TASK OBJECTIVE =>
Locate the string "Python" throughout the material and copy every line in which it occurs.

DATA ROWS =>
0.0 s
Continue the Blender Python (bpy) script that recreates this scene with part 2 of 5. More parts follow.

---

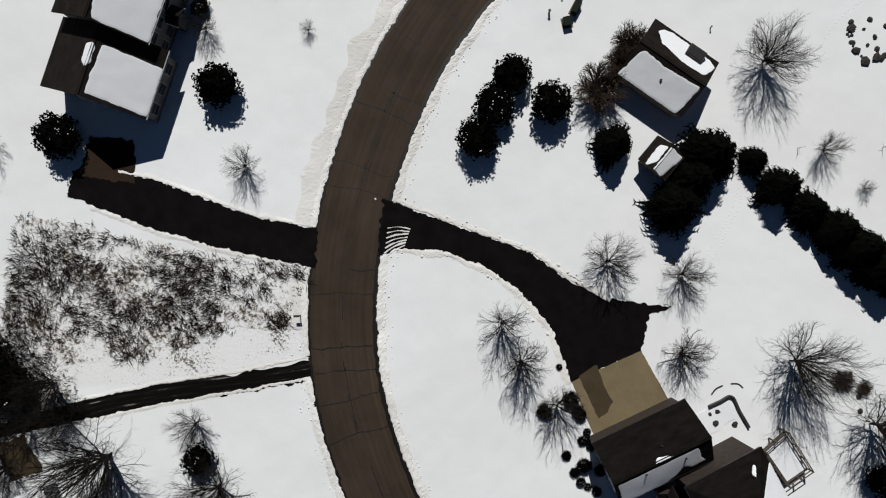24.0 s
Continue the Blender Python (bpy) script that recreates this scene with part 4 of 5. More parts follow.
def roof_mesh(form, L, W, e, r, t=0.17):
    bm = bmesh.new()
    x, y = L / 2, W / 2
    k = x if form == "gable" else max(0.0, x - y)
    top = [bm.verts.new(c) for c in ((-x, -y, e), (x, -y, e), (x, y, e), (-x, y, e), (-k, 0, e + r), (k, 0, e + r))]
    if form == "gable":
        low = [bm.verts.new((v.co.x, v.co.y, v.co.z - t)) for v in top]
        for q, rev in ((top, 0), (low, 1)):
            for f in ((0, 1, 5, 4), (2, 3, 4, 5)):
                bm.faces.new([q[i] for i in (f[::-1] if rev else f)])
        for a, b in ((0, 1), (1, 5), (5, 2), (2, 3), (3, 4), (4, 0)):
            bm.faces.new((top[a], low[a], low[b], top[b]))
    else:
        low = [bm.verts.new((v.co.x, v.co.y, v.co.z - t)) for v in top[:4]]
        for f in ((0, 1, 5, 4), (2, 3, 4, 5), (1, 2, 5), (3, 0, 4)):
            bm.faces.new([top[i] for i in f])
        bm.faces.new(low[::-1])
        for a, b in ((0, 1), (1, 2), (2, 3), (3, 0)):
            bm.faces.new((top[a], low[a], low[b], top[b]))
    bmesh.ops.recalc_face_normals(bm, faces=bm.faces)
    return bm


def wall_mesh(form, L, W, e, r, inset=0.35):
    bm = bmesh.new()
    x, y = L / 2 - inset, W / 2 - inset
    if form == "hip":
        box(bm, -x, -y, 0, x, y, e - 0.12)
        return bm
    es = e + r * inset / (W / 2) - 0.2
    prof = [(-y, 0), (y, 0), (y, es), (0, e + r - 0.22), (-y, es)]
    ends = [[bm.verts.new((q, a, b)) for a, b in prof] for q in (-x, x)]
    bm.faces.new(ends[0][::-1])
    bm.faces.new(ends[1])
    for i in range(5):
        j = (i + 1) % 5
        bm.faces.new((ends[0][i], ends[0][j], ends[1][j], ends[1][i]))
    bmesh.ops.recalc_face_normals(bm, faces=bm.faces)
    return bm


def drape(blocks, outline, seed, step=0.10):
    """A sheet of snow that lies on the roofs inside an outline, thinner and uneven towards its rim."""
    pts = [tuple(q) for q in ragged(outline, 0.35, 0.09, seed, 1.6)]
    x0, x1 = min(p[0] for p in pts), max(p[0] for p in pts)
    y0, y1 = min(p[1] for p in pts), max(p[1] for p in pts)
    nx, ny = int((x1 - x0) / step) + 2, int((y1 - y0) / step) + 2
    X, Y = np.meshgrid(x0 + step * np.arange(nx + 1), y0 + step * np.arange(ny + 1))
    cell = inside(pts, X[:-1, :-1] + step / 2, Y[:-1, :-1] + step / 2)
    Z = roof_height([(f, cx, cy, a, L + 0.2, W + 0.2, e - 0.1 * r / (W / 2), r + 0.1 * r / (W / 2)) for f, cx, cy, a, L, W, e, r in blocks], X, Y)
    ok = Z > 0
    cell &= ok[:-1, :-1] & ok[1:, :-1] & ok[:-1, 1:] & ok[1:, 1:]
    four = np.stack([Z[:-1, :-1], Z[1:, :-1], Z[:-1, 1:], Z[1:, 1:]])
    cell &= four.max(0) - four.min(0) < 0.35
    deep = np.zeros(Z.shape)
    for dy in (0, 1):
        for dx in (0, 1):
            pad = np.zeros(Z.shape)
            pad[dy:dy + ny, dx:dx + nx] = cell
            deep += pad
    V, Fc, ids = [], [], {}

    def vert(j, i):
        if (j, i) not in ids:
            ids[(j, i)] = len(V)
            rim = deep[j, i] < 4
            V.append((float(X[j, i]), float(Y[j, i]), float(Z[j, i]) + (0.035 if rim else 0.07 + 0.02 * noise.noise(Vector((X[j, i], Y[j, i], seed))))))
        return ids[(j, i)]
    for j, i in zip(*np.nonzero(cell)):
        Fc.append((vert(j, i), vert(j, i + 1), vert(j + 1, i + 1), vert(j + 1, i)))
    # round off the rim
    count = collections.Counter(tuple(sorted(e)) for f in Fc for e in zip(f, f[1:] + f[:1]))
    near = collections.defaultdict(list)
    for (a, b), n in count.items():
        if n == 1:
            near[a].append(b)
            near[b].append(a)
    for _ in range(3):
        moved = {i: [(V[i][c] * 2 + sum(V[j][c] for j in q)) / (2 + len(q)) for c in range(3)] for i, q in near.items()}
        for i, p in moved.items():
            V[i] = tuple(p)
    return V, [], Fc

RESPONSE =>
Continue the Blender Python (bpy) script that recreates this scene with part 2 of 5. More parts follow.
Continue the Blender Python (bpy) script that recreates this scene with part 4 of 5. More parts follow.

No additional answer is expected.